From CQ Politics:
The Senate embarked Thursday on its annual budget “vote-a-rama,” an event many feel is deeply flawed but that neither party has found a way to avoid. The vote-a-rama is an hours-long series of roll call votes on dozens of amendments to the annual budget resolution — in this case, the fiscal 2010 blueprint (S Con Res 13) ...
To Senate newcomers the vote-a-rama often seems bizarre.
“As we went up to vote on this kind of preposterous comical bomb-throwing positioning amendments, a lot of the new freshmen at the time were thinking and
saying to each other, ‘You know, this is just too damn silly to vote on,’” Sheldon Whitehouse , D-R.I., said at the February hearing, recollecting his first vote-a-rama in 2007. “And so we at that time discussed the idea of actually changing the Senate voting tally so that your choices were ‘yay,’ ‘nay,’ or ‘too damn silly to vote on.’”
Whitehouse went so far as to write the idea down on paper at the time.
“We have it framed and hanging in my office in case anyone wants to see it,” said a chuckling Lamar Alexander , R-Tenn., first elected in 2002.
From AP:
Sen.

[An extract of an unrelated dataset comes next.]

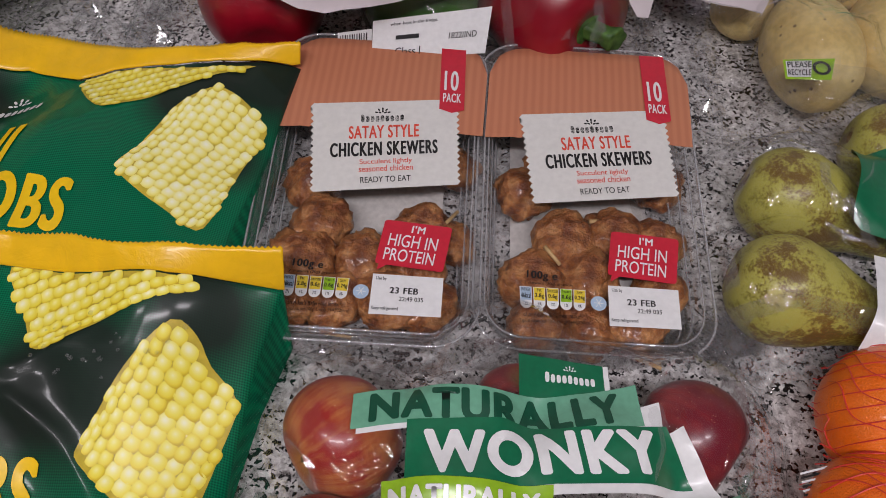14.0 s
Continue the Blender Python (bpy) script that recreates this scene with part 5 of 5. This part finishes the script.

Dianne Feinstein, D-Calif., spent much of the day at her desk in the rear of the chamber, studiously trying to read each amendment before voting. Despite her earnestness, she couldn't keep up.
"I would like to change my vote," she said at one point, referring to an amendment on which she was a co-sponsor. "It was my intention to vote 'yes' and I voted 'no.'"
"If we had a vote on my amendment, I missed it," Sen. Bob Bennett, R-Utah, said at another point. "Was there a vote?" Conrad said Bennett's amendment had passed unanimously, without a roll call vote.